Common Failures and Troubleshooting
| Symptom | Likely cause | Where to inspect | Relevant message(s) | Relevant interface(s) | Likely next step |
|---|---|---|---|---|---|
| Configuration completes but the secondary branch never stabilizes | The secondary side was prepared incorrectly or capability assumptions were wrong. | Inter-node preparation, reconfiguration content, and the first later branch activity. | RRC Connection Reconfiguration, RRC Connection Reconfiguration Complete | LTE Uu, X2 / inter-node | Check the secondary branch preparation before reading later recovery only. |
| SCG failure appears quickly after DC addition | The branch was added, but radio quality or secondary-node context was not sustainable. | The first SCG failure report and the original DC reconfiguration. | SCG Failure Information r12, SCG Failure Information NR r15 | LTE Uu | Tie the failure report back to the exact branch addition point and compare the timing. |
What to Check in Logs and Traces
- Start with the reconfiguration that added the secondary branch.
- Check whether reconfiguration complete is followed by real branch activity, not just by silence.
- Separate accepted DC configuration from sustained DC usability.
Related Pages
Related sub-procedures
Related message reference pages
Related troubleshooting pages
Notes
This page focuses on the entry into a dual-connectivity state.

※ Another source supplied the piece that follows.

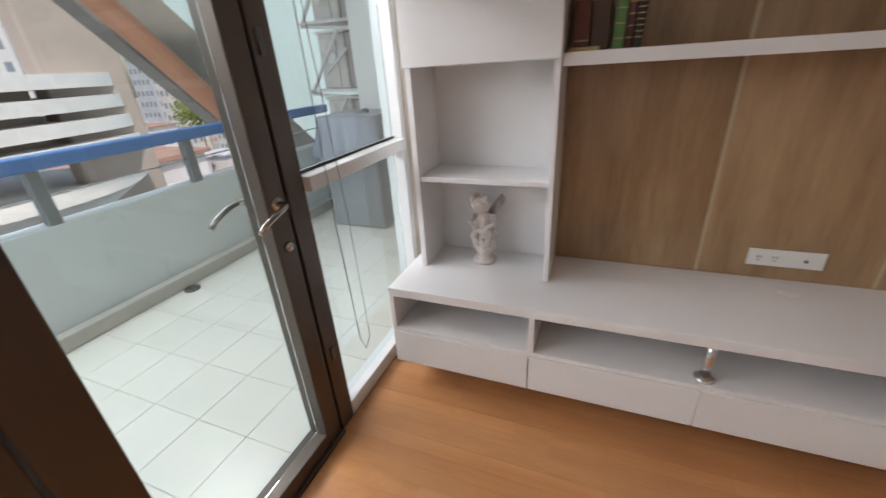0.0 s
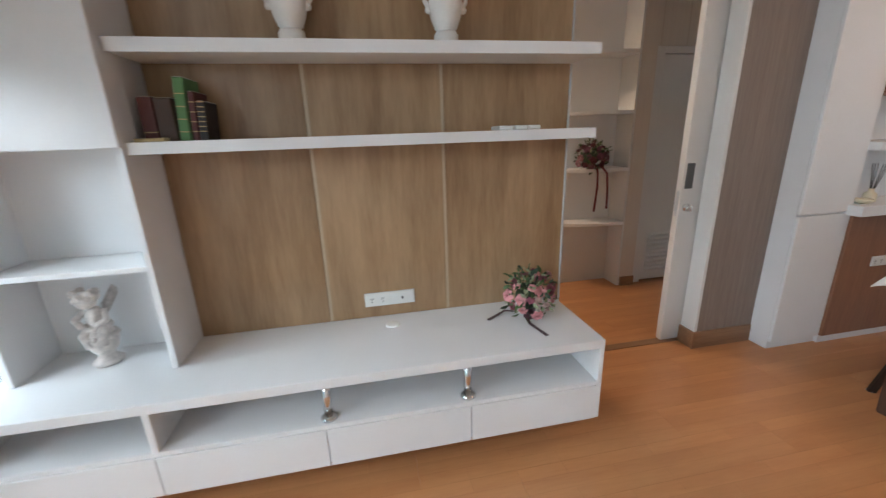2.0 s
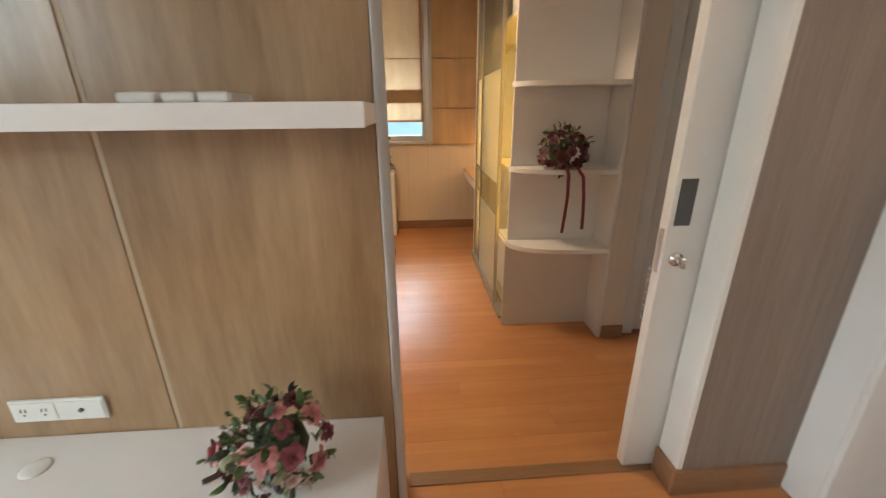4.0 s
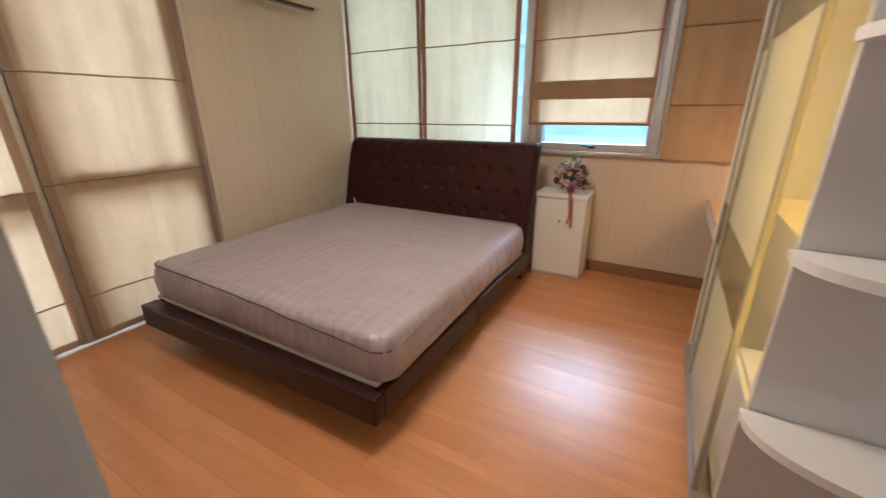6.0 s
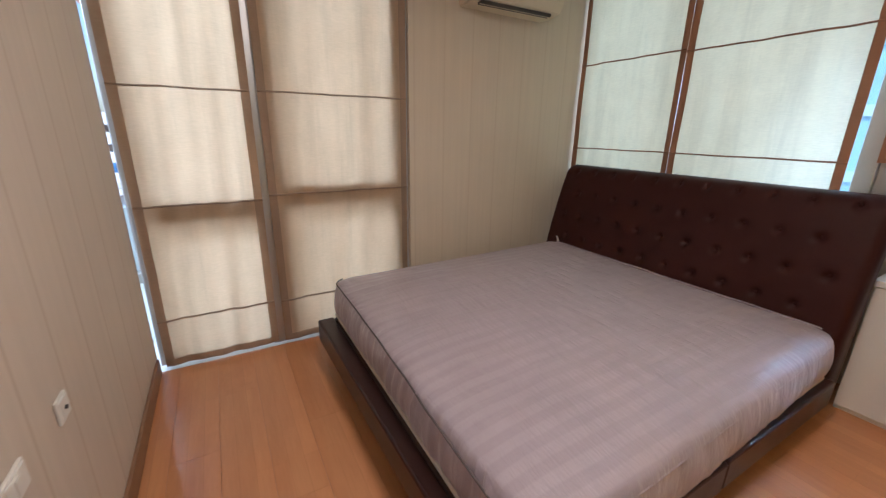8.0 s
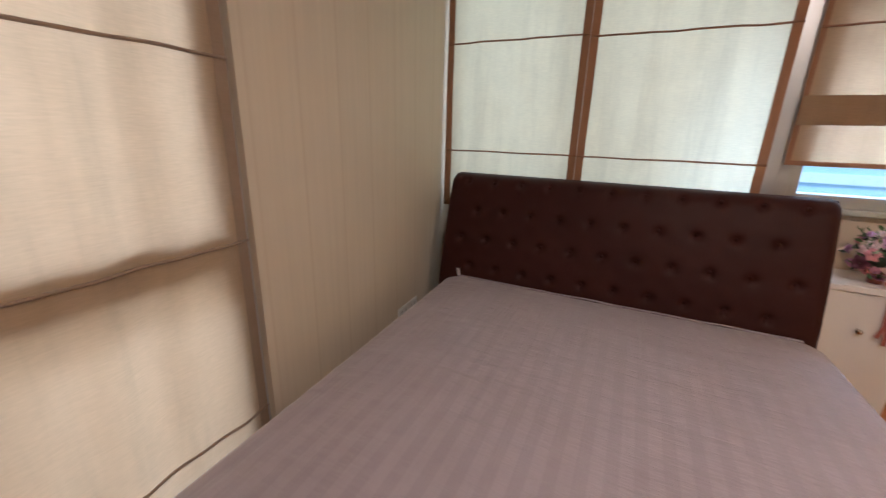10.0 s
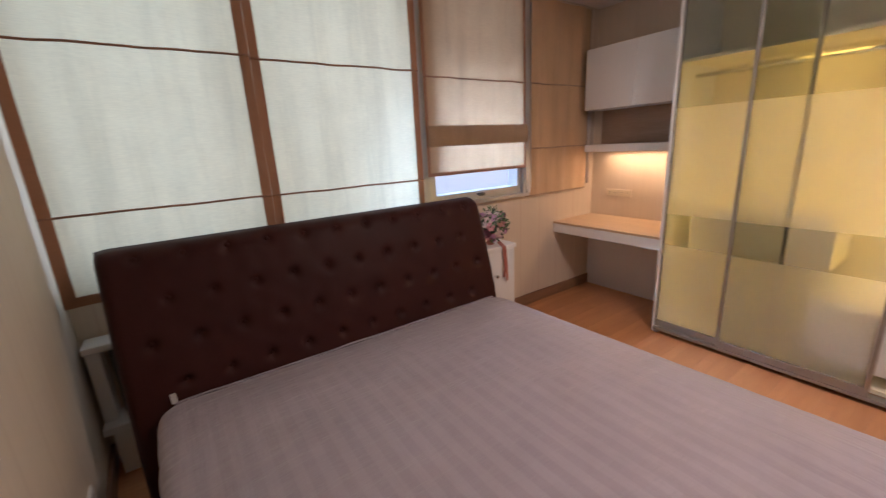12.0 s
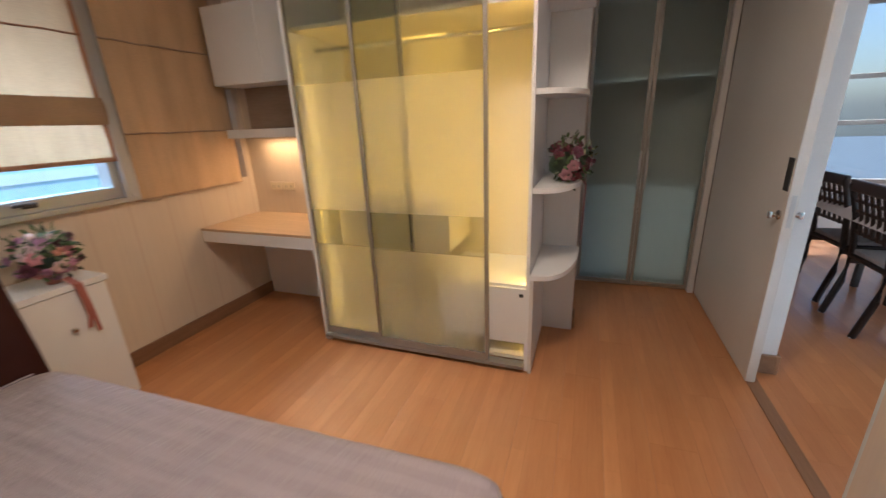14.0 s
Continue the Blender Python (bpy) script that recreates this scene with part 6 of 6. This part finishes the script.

Use the SCG and split-bearer pages when the trace question is narrower than the full DC setup path.
FAQ
What is the LTE Dual Connectivity Procedure?
It is the connected-mode path where the UE keeps one master LTE link while a secondary branch is added for extra radio resources.
Does reconfiguration complete prove that DC is healthy?
No. It proves the UE accepted the configuration, but later branch activity still has to be checked.